Your instructions » Leaving the pictures aside, transcribe every line below exactly.

Data lines »
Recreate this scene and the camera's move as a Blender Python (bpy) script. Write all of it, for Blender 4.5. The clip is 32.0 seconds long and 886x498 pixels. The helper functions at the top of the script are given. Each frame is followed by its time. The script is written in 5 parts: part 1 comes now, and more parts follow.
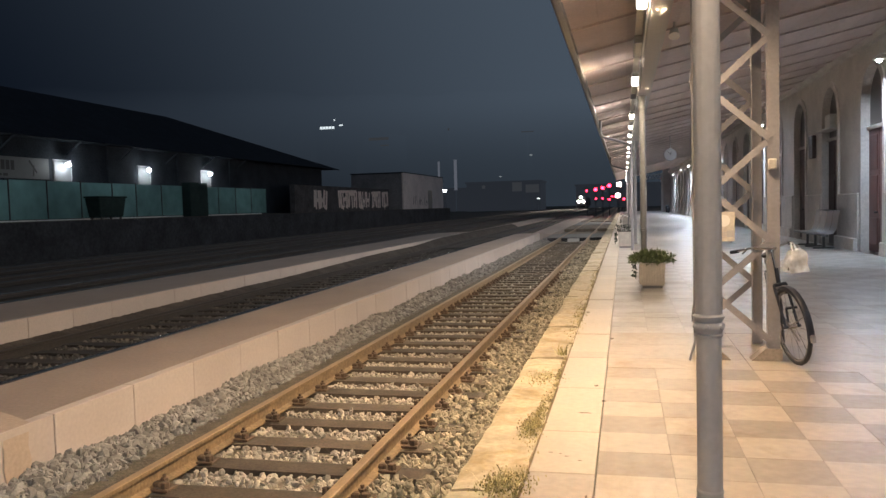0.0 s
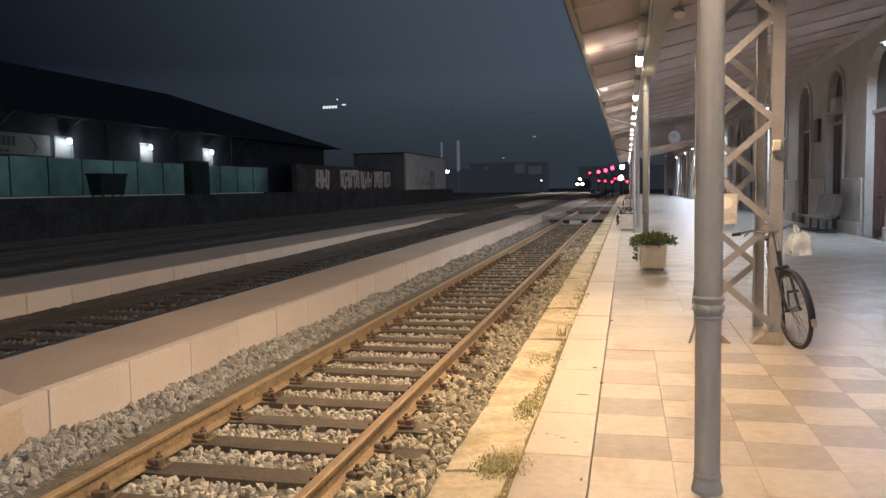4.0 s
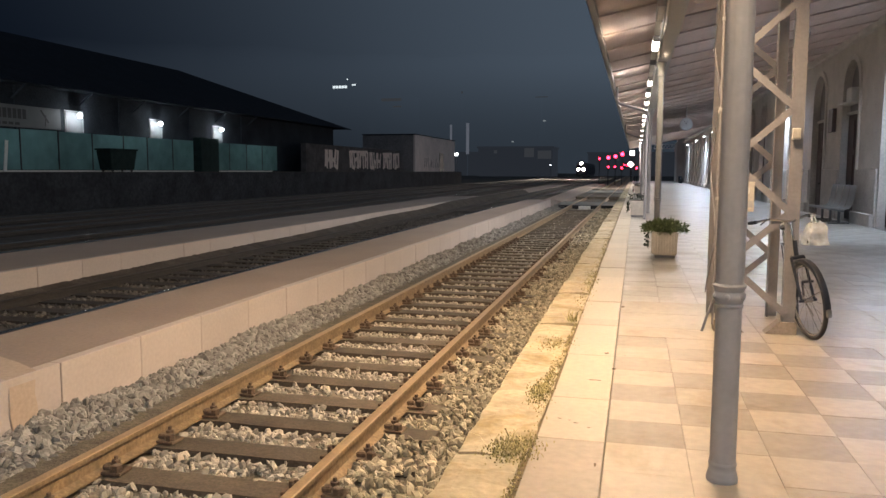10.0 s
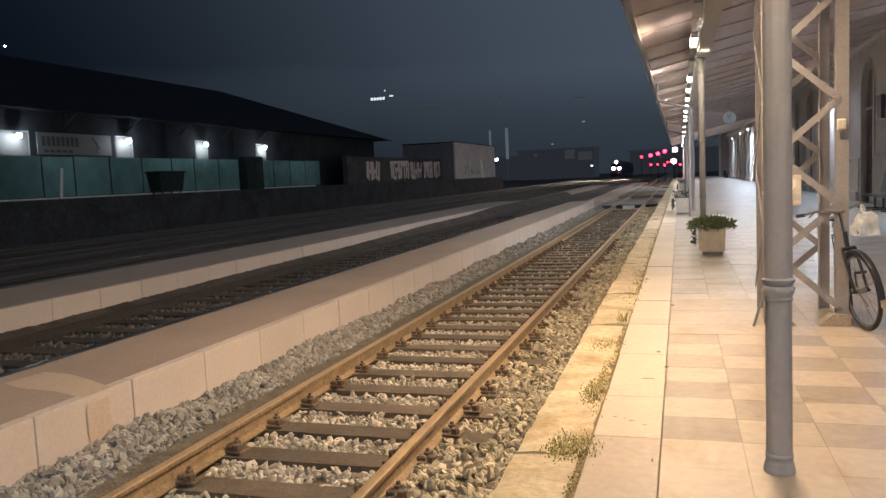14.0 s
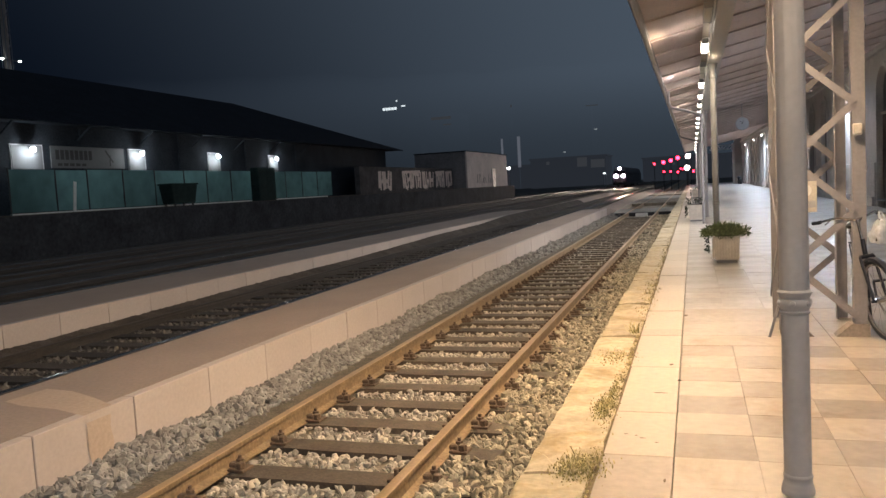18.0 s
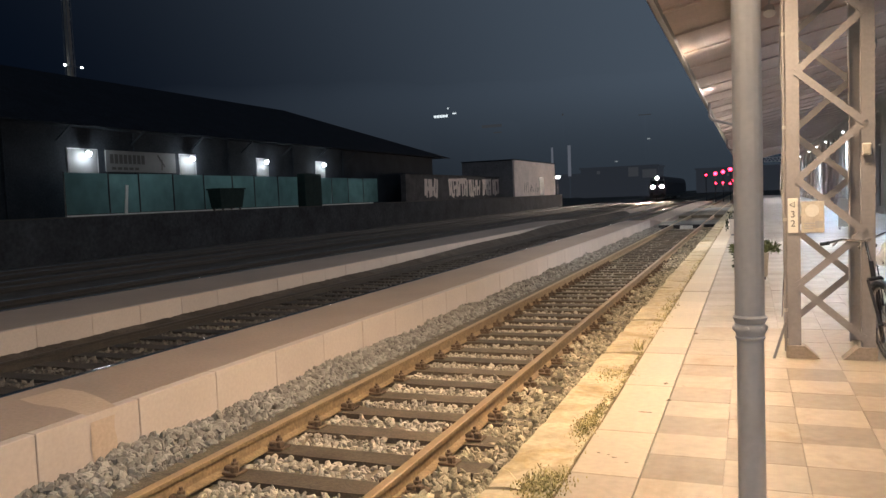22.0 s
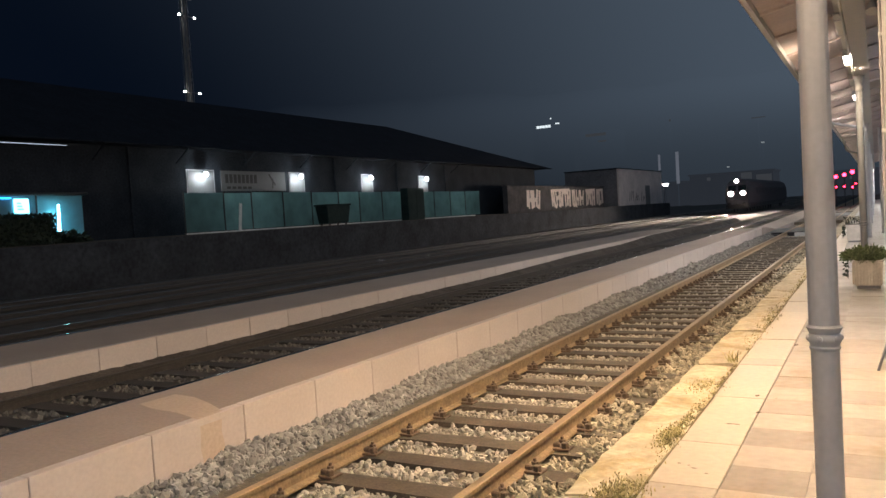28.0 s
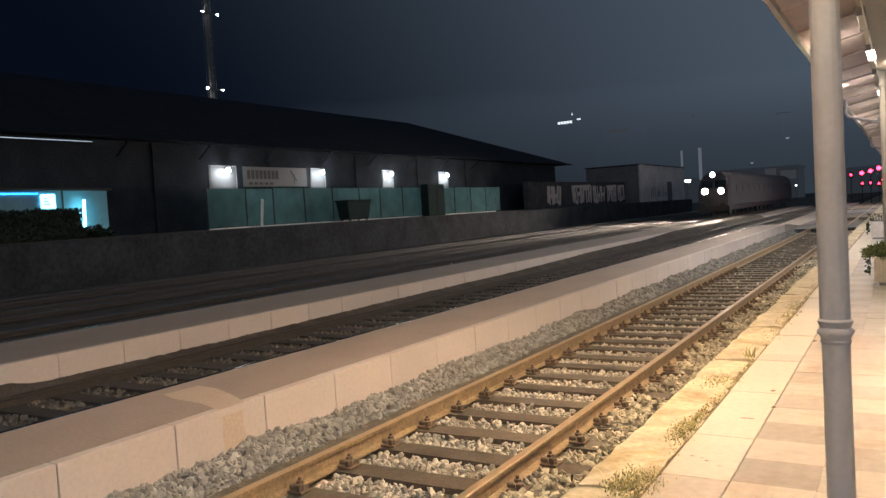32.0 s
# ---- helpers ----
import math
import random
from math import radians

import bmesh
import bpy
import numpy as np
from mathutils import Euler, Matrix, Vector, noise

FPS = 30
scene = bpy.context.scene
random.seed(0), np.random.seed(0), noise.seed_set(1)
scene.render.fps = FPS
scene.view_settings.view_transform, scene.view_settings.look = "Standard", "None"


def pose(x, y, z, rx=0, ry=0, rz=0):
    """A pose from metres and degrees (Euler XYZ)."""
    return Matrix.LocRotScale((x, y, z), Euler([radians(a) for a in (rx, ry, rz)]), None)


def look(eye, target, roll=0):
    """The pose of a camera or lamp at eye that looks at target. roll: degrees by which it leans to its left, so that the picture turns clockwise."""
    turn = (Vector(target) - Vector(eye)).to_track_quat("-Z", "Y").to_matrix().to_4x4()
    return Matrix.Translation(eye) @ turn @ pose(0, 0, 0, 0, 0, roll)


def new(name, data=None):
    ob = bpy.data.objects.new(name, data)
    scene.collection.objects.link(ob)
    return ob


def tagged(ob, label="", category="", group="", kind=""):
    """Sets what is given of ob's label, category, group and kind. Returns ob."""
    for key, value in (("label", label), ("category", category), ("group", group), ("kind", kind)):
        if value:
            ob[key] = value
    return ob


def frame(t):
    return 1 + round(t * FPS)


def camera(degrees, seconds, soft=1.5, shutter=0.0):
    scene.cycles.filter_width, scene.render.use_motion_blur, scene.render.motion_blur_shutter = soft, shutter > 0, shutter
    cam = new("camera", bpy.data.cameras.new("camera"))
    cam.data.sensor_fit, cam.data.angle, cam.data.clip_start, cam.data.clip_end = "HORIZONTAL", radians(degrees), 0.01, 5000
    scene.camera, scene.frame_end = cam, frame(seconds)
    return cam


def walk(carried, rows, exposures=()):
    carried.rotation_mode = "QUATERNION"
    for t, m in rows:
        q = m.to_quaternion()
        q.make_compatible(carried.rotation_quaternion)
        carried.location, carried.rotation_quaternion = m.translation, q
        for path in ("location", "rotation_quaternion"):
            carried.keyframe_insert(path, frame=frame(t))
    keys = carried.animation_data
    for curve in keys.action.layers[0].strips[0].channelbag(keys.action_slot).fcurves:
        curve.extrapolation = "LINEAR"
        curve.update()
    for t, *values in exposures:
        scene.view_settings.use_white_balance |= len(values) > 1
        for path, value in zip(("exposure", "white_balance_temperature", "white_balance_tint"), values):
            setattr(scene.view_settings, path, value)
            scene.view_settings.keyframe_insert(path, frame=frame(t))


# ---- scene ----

Written answer »
Recreate this scene and the camera's move as a Blender Python (bpy) script. Write all of it, for Blender 4.5. The clip is 32.0 seconds long and 886x498 pixels. The helper functions at the top of the script are given. Each frame is followed by its time. The script is written in 5 parts: part 1 comes now, and more parts follow.
0.0 s
4.0 s
10.0 s
14.0 s
18.0 s
22.0 s
28.0 s
32.0 s
# ---- helpers ----
import math
import random
from math import radians

import bmesh
import bpy
import numpy as np
from mathutils import Euler, Matrix, Vector, noise

FPS = 30
scene = bpy.context.scene
random.seed(0), np.random.seed(0), noise.seed_set(1)
scene.render.fps = FPS
scene.view_settings.view_transform, scene.view_settings.look = "Standard", "None"


def pose(x, y, z, rx=0, ry=0, rz=0):
    """A pose from metres and degrees (Euler XYZ)."""
    return Matrix.LocRotScale((x, y, z), Euler([radians(a) for a in (rx, ry, rz)]), None)


def look(eye, target, roll=0):
    """The pose of a camera or lamp at eye that looks at target. roll: degrees by which it leans to its left, so that the picture turns clockwise."""
    turn = (Vector(target) - Vector(eye)).to_track_quat("-Z", "Y").to_matrix().to_4x4()
    return Matrix.Translation(eye) @ turn @ pose(0, 0, 0, 0, 0, roll)


def new(name, data=None):
    ob = bpy.data.objects.new(name, data)
    scene.collection.objects.link(ob)
    return ob


def tagged(ob, label="", category="", group="", kind=""):
    """Sets what is given of ob's label, category, group and kind. Returns ob."""
    for key, value in (("label", label), ("category", category), ("group", group), ("kind", kind)):
        if value:
            ob[key] = value
    return ob


def frame(t):
    return 1 + round(t * FPS)


def camera(degrees, seconds, soft=1.5, shutter=0.0):
    scene.cycles.filter_width, scene.render.use_motion_blur, scene.render.motion_blur_shutter = soft, shutter > 0, shutter
    cam = new("camera", bpy.data.cameras.new("camera"))
    cam.data.sensor_fit, cam.data.angle, cam.data.clip_start, cam.data.clip_end = "HORIZONTAL", radians(degrees), 0.01, 5000
    scene.camera, scene.frame_end = cam, frame(seconds)
    return cam


def walk(carried, rows, exposures=()):
    carried.rotation_mode = "QUATERNION"
    for t, m in rows:
        q = m.to_quaternion()
        q.make_compatible(carried.rotation_quaternion)
        carried.location, carried.rotation_quaternion = m.translation, q
        for path in ("location", "rotation_quaternion"):
            carried.keyframe_insert(path, frame=frame(t))
    keys = carried.animation_data
    for curve in keys.action.layers[0].strips[0].channelbag(keys.action_slot).fcurves:
        curve.extrapolation = "LINEAR"
        curve.update()
    for t, *values in exposures:
        scene.view_settings.use_white_balance |= len(values) > 1
        for path, value in zip(("exposure", "white_balance_temperature", "white_balance_tint"), values):
            setattr(scene.view_settings, path, value)
            scene.view_settings.keyframe_insert(path, frame=frame(t))


# ---- scene ----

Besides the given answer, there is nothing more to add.